Early Exploration - Crocodile Hunting in the Okavango Swamps

A 1957 expedition up the Santantadibe Channel in the Okavango Delta turns into a wild adventure of hippo attacks, treacherous floating islands, and close encounters with massive crocodiles. From patching a boat with condensed milk tins to testing a daring new crocodile-hunting method, this is Bobby Wilmot’s gripping and often hair-raising account of life on the untamed waterways.

Lloyd Wilmot

8/8/20253 min read

On this occasion, the journey began at Motsaudi, near Shorobe. We took the Santantadibe Channel, which enters the Thamalakane River from the north-northwest. My party consisted of Gideon, my coloured foreman, and six trained Africans. Two plywood boats, each fitted with a 10 h.p. Johnson outboard motor, were packed to the gunwales with fuel, gear, salt, rations, tents, and all the other necessities for days in the swamp.

The first mile, across the lagoon bright with water lilies, was peaceful. Beyond that, the 30-mile run to our first camp at Ditshiping was uneventful. This place—nicknamed “The Irons”—takes its name from the Mokutchom trees with iron spikes, remnants of Colonel Nous’s channel-clearing work 25 years ago. Nature has worked to reclaim them, but traces of his efforts remain.

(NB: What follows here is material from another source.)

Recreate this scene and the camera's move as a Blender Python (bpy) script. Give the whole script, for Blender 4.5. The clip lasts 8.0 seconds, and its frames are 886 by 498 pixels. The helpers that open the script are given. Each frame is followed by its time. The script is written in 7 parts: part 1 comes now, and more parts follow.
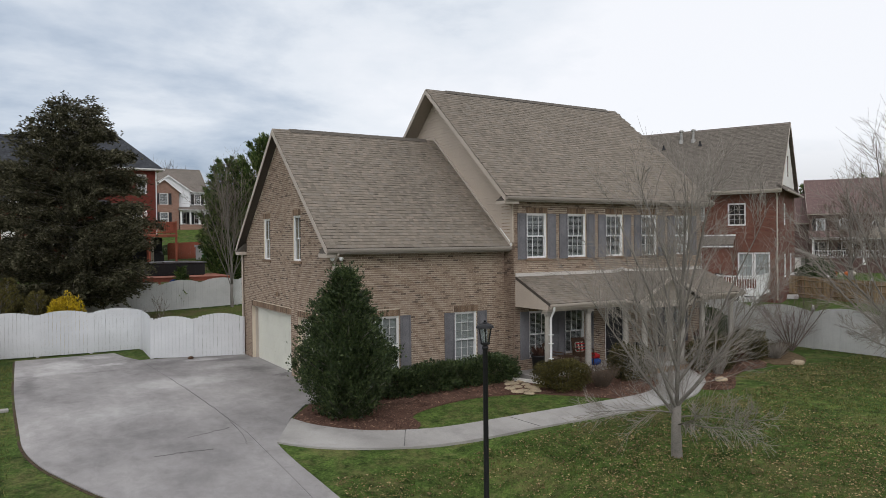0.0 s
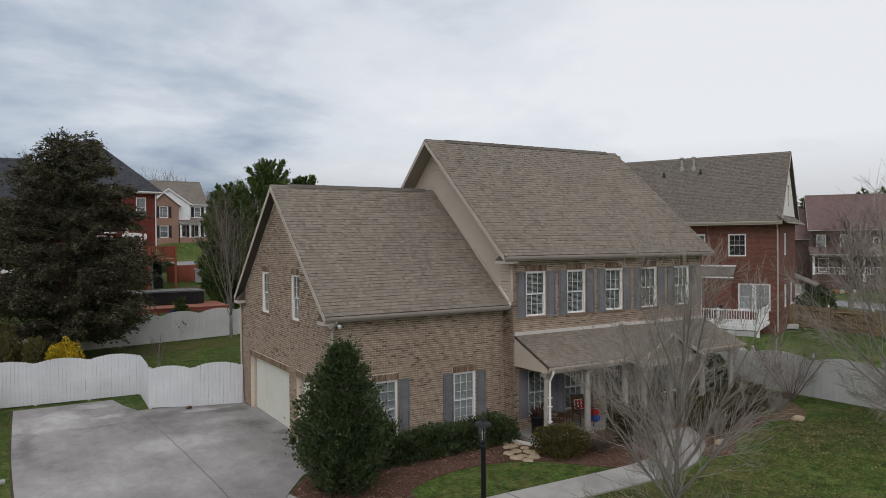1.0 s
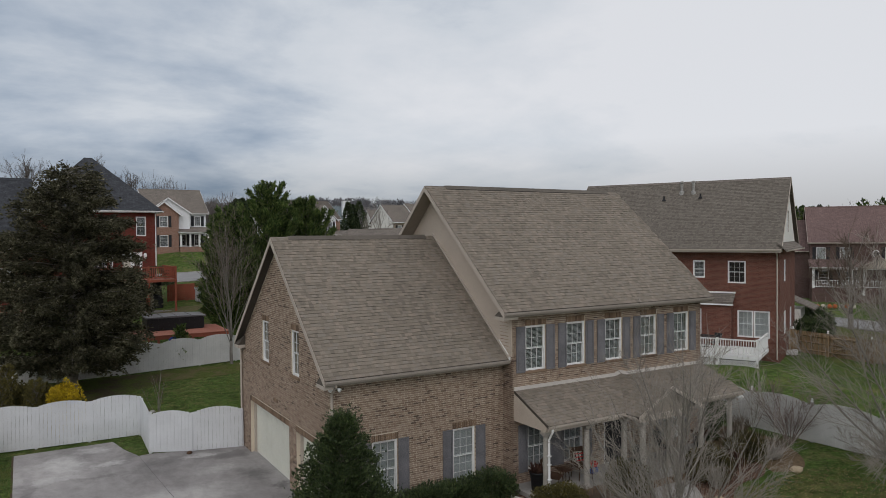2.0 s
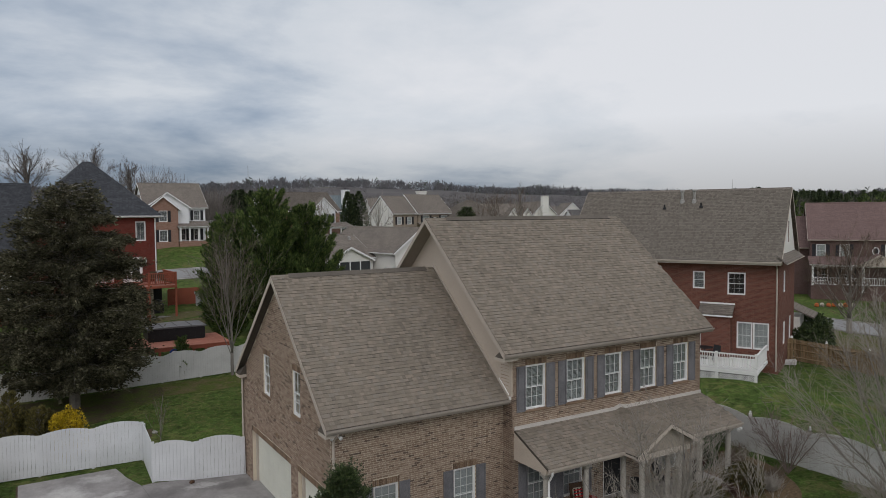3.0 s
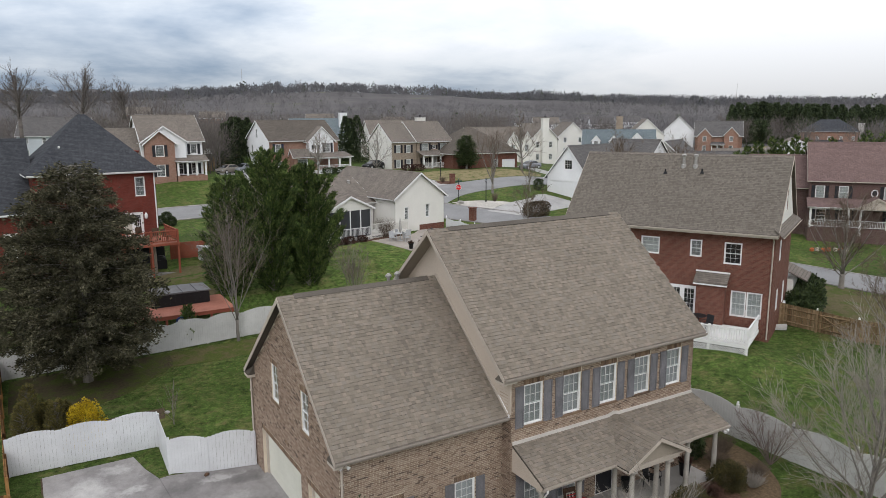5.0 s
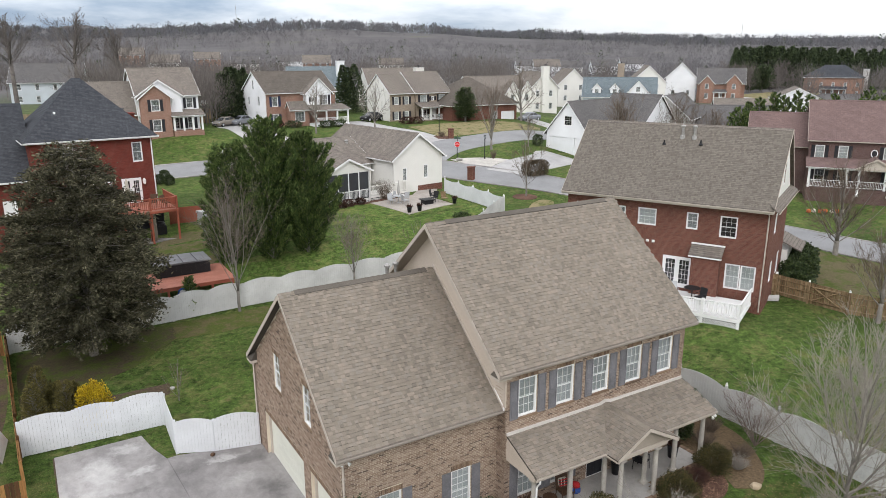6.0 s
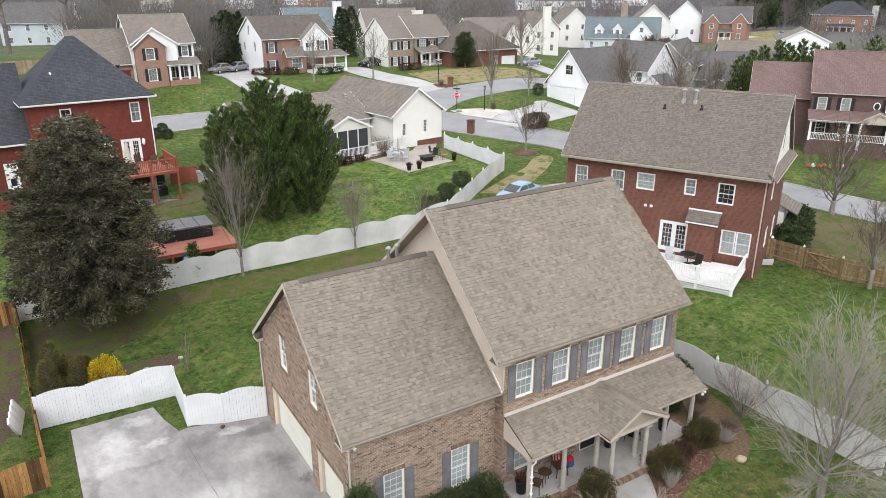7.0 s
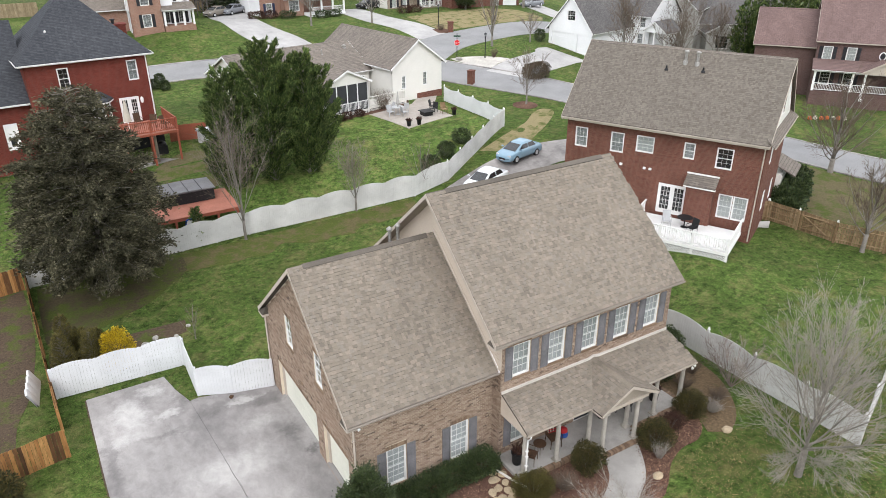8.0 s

That night, we began night shooting, pushing upstream each day to a new camp. By the fourth day, after wrestling the boats through lagoons and narrow hippo paths with overburdened motors, we broke into an open river—the Mborogha, near Xaba. This stretch borders Chief’s Island, winding upstream until a major blockage below Gaenga. Hippos crowded the water, and though game was scarce, we spotted lechwe herds and three shy, beautiful sitatunga. I am convinced that one channel flowing east toward the Mababe Depression forms the headwaters of the Khwai River, though papyrus blockages are common in that direction.

The water here rarely changes depth more than two feet between flood and low season. High upstream blockages seem to act as sluices, and in this flat, sandy country, the death of one channel often gives birth to others. Some lagoons reached depths of over 20 feet. Below the clear surface, the water quickly turned opaque with fine silt and decomposed vegetation. Gas from fermenting beds sometimes forces this mud upwards, creating fertile floating islands—sudd. These papyrus-covered rafts are favoured by waterfowl and young crocodiles, growing larger as flotsam and mud collect. But they are dangerous: some will not bear a man’s weight, and there are tales of people vanishing through the surface, never to be seen again.

I had my own brush with these islands. A day earlier, I fell up to my armpits through what looked like firm sand. Bubbles rose, carrying a foul stench, and I struggled to free myself. So when a bull hippo later punched a tusk-hole in my boat, forcing us to land on the nearest sudd island, I was far from pleased.

We were travelling up a deep, narrow stream when a family of hippos crashed out of the papyrus ahead. The bull surfaced immediately and advanced silently toward us. The men stood, shouting and waving, but the hippo came within six feet, staring us down for long minutes. Then, without warning, he submerged. We braced for impact—but he turned upstream to rejoin his family. We continued, but on the next bend, I saw him again, leaving his family to block our way. This time, my evasive turn failed. He rammed the boat just in front of the motor, lifting the stern clear of the water and throwing the men in a heap. My grip on the tiller was the only thing that kept me from joining them. The propeller struck his back but somehow held. We sped away, water pouring in through the hole. The nearest sudd island—thankfully stable—was only 100 yards away. There, we patched the boat with condensed milk tins and nails scavenged from the hull.

That night, we pushed on at 1 a.m., the river alive with hippos. Curiously, they now seemed more afraid of us than we of them, splashing away from our blinding spotlight. Crocodiles were another matter. Most we shot were scarred old males; females were rare here, the muddy banks unsuitable for nesting. Three times, crocs tried to seize men from the boat—once chasing us with its jaws agape until I put a bullet through its skull. Old bulls have skull plates two inches thick. A well-placed shot can dislodge this entirely, killing them instantly, though the tail often thrashes violently in death.

At night, crocs in shallow water can be teased to the surface by prodding them with a nkashe stick—an exhilarating but dangerous sport. Of 68 shots over two weeks, I killed 54 crocs, nine of them by this method. Stomach checks revealed lechwe as the crocs’ main prey, but also remains of baboons, warthogs, kudu, birds, and even polecats. Fish were rare—likely digested too quickly to leave a trace.

Along the channels, marabou storks were nesting, seven nests in just two miles, each with two chicks. I plan to bring rings for tagging on my next trip. Most nights, the spotlight dazzled various waterbirds—ducks, darters, egrets—allowing us to capture them unharmed for study. Such is the life of the Santantadibe: a place where the channels shift, the papyrus hides sudden death, the hippos claim their waters, and the crocodiles wait for the unwary.